The artist combined the characters from all his artwork/painting into one single painting. <-- This is incorrect. You have used a singular noun where you need a plural noun. Can you see it?
There is an exhibition about/on Renaissance artwork at the muzuem now. <-- The spelling is ‘museum’.
There is a Renaissance artwork exhibition at the muzuem now. <-- The spelling is ‘museum’.
The muzuem is hosting a special exhibition now. <-- The spelling is ‘museum’.
Many artworks are being exhibited at the museum now. <-- The word ‘art’ is uncountable here, so it would be ‘Much art is…’. There is no plural form in this sense. It becomes plural when you speak about the entire discipline or a branch of the discipline: the arts are important in this University, I am studying fine arts.
The word ‘paintings’ was the problem in the original sentence. You have now corrected that.
I would not choose to use ;‘artwork’ in this particular context, but it should not have the additional s.
I wonder if you really mean ‘characters’ or if you mean ‘characteristics’.
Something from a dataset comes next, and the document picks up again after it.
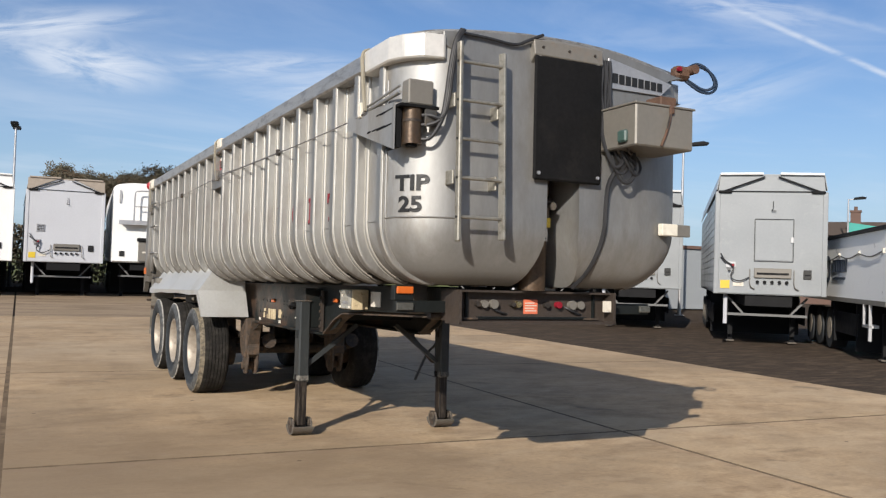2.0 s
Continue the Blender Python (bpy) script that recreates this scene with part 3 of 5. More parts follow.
def words(text, size, depth=0.003, squeeze=1.0, bold=0.0):
    """Letters of the built-in font as a mesh, upright in the xz plane, centred, facing -y."""
    cu = bpy.data.curves.new("text", "FONT")
    cu.body, cu.size, cu.extrude, cu.align_x, cu.align_y = text, size, depth / 2, "CENTER", "CENTER"
    cu.resolution_u, cu.offset = 4, bold
    ob = bpy.data.objects.new("text", cu)
    me = bpy.data.meshes.new_from_object(ob)
    bpy.data.objects.remove(ob)
    bm = bmesh.new()
    bm.from_mesh(me)
    bmesh.ops.transform(bm, matrix=pose(0, 0, 0, 90) @ Matrix.Diagonal((squeeze, 1, 1, 1)), verts=bm.verts[:])
    return bm


def moved(bm, m):
    bmesh.ops.transform(bm, matrix=m, verts=bm.verts[:])
    return bm


def thing(name, label, category, group="", kind="", at=None):
    ob = tagged(new(name), label, category, group, kind)
    ob.empty_display_size = 0.2
    if at:
        ob.matrix_world = at
    return ob

# ---- ground ----
EDGE = 10.3  # the concrete yard meets the tarmac here


def ground_height(x, y):
    return 0.24 * min(1.0, max(0.0, (y - 27.6) / 11.25))


def build_ground():
    bm = bmesh.new()
    xs = [-900, -300, -120, -60, -30, -10, 0, 5, 10, 15, 20, 30, 60, 120, 300, 900]
    ys = [-900, -300, -120, -60, -30, 0, 15, 24, 27.6, 31.35, 35.1, 38.85, 60, 120, 300, 900]
    grid = [[bm.verts.new((x, y, -0.035 + ground_height(x, y))) for x in xs] for y in ys]
    for j in range(len(ys) - 1):
        for i in range(len(xs) - 1):
            bm.faces.new((grid[j][i], grid[j][i + 1], grid[j + 1][i + 1], grid[j + 1][i]))
    return tagged(part("ground", bm, TARMAC), "dark brown worn tarmac ground round the yard", "ground", kind="structure")


ground = build_ground()

# ---- the tipping trailer ----
BULGE = 0.057  # the front corner sheet lies over the side
CX, X0, YF, RC, ZW, RB = 1.905, 0.812, 6.29, 0.36, 1.81, 0.42
Z_TOP, Z_FLOOR, Y_REAR, PITCH, RIB_LAST = 2.90, 1.39, 16.09, 0.4455, 14.71
RIB_YS = [15.74, 15.225] + [RIB_LAST - PITCH * k for k in range(19)]  # the two rear bays are wider
trailer = thing("tipping_trailer", "silver-grey ribbed three-axle tipping semi-trailer on its landing legs", "trailer",
                at=Matrix.Translation((0, 13.2, 1.9)) @ pose(0, 0, 0, -1.22) @ Matrix.Translation((0, -13.2, -1.9)))


def mirror(bm):
    bmesh.ops.transform(bm, matrix=Matrix.Translation((2 * CX, 0, 0)) @ Matrix.Diagonal((-1, 1, 1, 1)), verts=bm.verts[:])
    return bm


def inset(z):
    return 0.0 if z >= ZW else RB - math.sqrt(max(0.0, RB * RB - (ZW - z) ** 2))


def well_edge(z):
    return 1.775 - 0.10 * max(0.0, (1.75 - z) / 0.36) ** 1.5


UNDER_SHADE_Z = 1.475  # below this height the sheet is painted black for shade
LEVELS = [Z_TOP, 2.6, 2.3, 2.0, ZW] + [ZW - RB * math.sin(radians(a)) for a in (10, 20, 30, 40, 50, 55, 62, 70, 80, 88)]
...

I do not know what other word to use beside character. For instance there a few people in the painting, what do I call them?? Character in the painting? Maybe image in the painting?
“characters” seems all right to me. “figures” would be another term, I believe. (Possibly even “protagonists”?)
But then those don’t seem to work with “combine”. So perhaps “bring together” would make more sense.
These are only some ideas. Wait for Beeesneees’s advice, of course.